The court also sacked the Julius Abure-led faction and ordered the Independent National Electoral Commission (INEC) to recognize governorship candidates created by his faction for the election, he claimed.

“You may recall that on April 5, the FCT High Court barred Abure and others from posing as national officers of the party.”

“As a result, the party appointed Deputy National Chairman Alhaji Lamidi Apapa as acting national chairman in accordance with the party’s constitution.”

“In response, the party under my leadership wrote to INEC, changing the date of its primary election from April 15 to April 16, as previously scheduled by Abure.”

“Despite the fact that he was under a restraining order, Abure went ahead and held primaries in Imo, Kogi, and Bayelsa on those dates,” he claimed.

Apapa, on the other hand, stated that his side held primaries on April 16, making it two primaries held by the LP in the states.

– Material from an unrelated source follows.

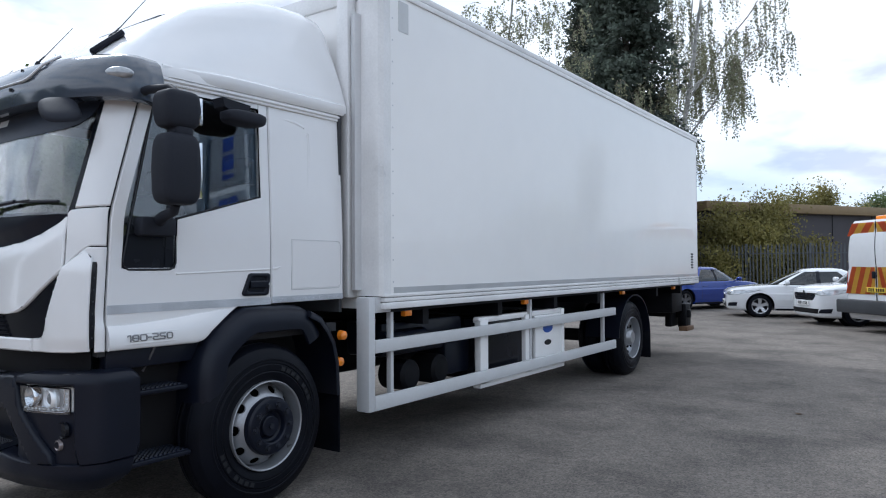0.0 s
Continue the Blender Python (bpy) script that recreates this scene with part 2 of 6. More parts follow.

“Angry at my primary, a candidate who participated in the Abure primary took my candidate to court, claiming that Abure’s candidates were the genuine ones.”

“The case was frantically defended, and the Federal High Court, Owerri Division, declared the primaries conducted by me as the authentic candidate because Abure was under restraining order at the time he screened candidates and conducted his primaries,” he explained.

Apapa stated that the court recognized him as the legitimate Chairman of the party.

He stated that, unsatisfied with the FHC decision, Abure’s candidates, including the winner of his primaries, filed an appeal with the Court of Appeal.

He said that the court of appeals had also upheld the Federal High Court’s ruling that Abure’s conduct was disrespectful because he was subject to a restraining order at the time of the primaries.

“That restraining order was still in effect at the time this judgment was delivered,” he explained.